1. Failing to see the big picture. Considering decisions in isolation and not including their impact on an entire portfolio was cited as a problem.

Consequence: Investing too much in a single asset class, industry or geographic market because you know a lot about it and are comfortable with such decisions.

2. Using a short-term decision horizon. Ignoring the appropriate goal of long-term wealth accumulation in favor of short-term returns hindered investors.

Consequence: Statistically, losses are more likely in the short run. Because people are twice as sensitive to losses as to gains -- a behavioral phenomenon known as "myopic loss aversion" -- their willingness to take short-term risks is too low and they often make the wrong investment decisions.

3. Buying high and selling low. Investors tend to do what's comfortable amid bullish or bearish market conditions.

Consequence: Buying when markets are high or selling when markets are low is a risky strategy that fails to take advantage of market opportunities. A buy-and-hold strategy is superior.

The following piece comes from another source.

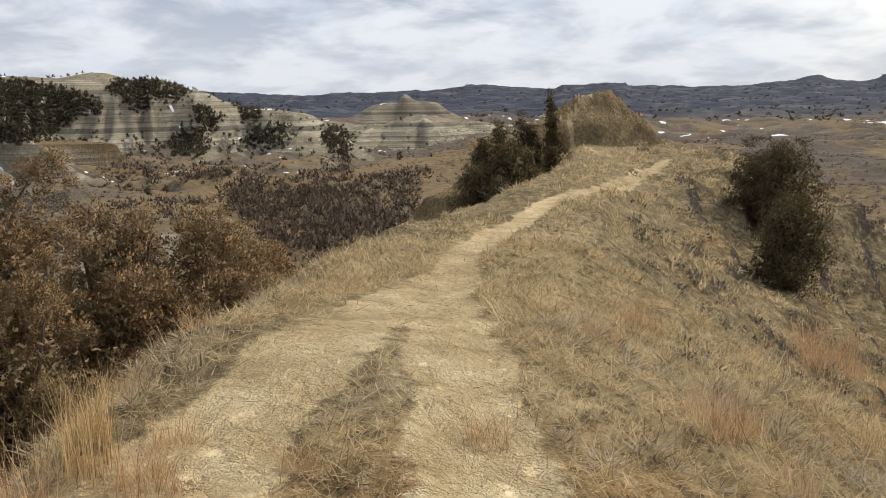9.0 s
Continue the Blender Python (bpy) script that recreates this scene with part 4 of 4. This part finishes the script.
    part("crown", np.concatenate([v, v2]), np.concatenate([f, f2 + len(v)]), material, root, "", np.concatenate([nrm, n2]))
    return tagged(root, label, "juniper")


def part(name, v, f, material, parent, label="", normals=None):
    ob = mesh_object(name, v, f, material, parent, True, normals)
    return tagged(ob, label)


def stand(tree, az, d, sink=0.1, turn=0.0, grow=1.0):
    """Set a tree on the land."""
    x, y = polar(az, d)
    tree.matrix_basis = pose(x, y, float(ground(x, y)) - sink, 0, 0, turn) @ Matrix.Scale(grow, 4)
    return tree


def also(tree, az, d, turn, grow, label=""):
    x, y = polar(az, d)
    ob = copy_thing(tree, pose(x, y, float(ground(x, y)) - 0.15, 0, 0, turn))
    ob.scale = (grow, grow, grow)
    return tagged(ob, label)


# the large rust-brown juniper beside the path and its neighbours under the edge
def planted(az, d, top, width, *args, turn=0.0, **kw):
    """A juniper whose tip reaches the height top, rooted in the land there."""
    x, y = polar(az, d)
    return stand(juniper(top - float(ground(x, y)) + 0.3, width, *args, **kw), az, d, 0.3, turn)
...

4. Trading too frequently. Multiple emotional and personality traits produce an irrational bias toward action.

Consequence: Investment costs are higher, and the frequency of other poor decisions is increased.

"This lack of control over our emotions is not an abstract problem," the Barclays study said, and "it can have tangible, detrimental effects on both investor satisfaction and performance."

Over the past two decades, the average equity investor earned 3.8% a year, while the Standard & Poor's 500 Index ($INX) returned 9.1% annually, according to a recent Dalbar study into investor behavior.